Legalization means the act is now legal and is not enforceable under criminal law anymore. Farms and shops can grow and sell marijuana without repercussions, and the government can now tax their revenue.
If someone was in imprisoned before marijuana was legalized, will they be released?
The most likely answer is no. They still broke the law during the time it was still illegal, and the law cannot be retroactively be affected barring extreme circumstances. However, pending cases of marijuana criminal charges will likely be dropped.
What will happen with marijuana DUI laws?

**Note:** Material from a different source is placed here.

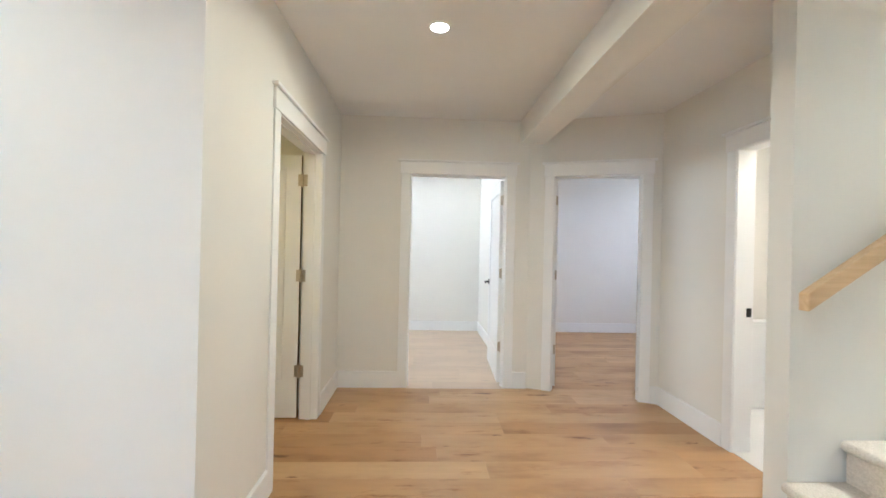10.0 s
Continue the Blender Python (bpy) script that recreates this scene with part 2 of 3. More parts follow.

A lot of changes will happen with marijuana DUI laws, but it will be a complicated process. The chemical compound THC present in marijuana is measured to detect if a person has used marijuana recently, mainly through blood tests. However, the problem here is that it can take days, and even months, before all traces of THC has been eliminated from a person’s bloodstream, while alcohol only takes a few hours to do so. Most likely, the legal limit will be set at 5 nanograms per milliliter, which some states are already using.
This could be most problematic for marijuana users as they can still be arrested for DUI even if they have consumed them a few days ago, but not recently enough to affect their driving. Many marijuana users also say that smoking marijuana also has less of an effect on their driving ability compared to alcohol.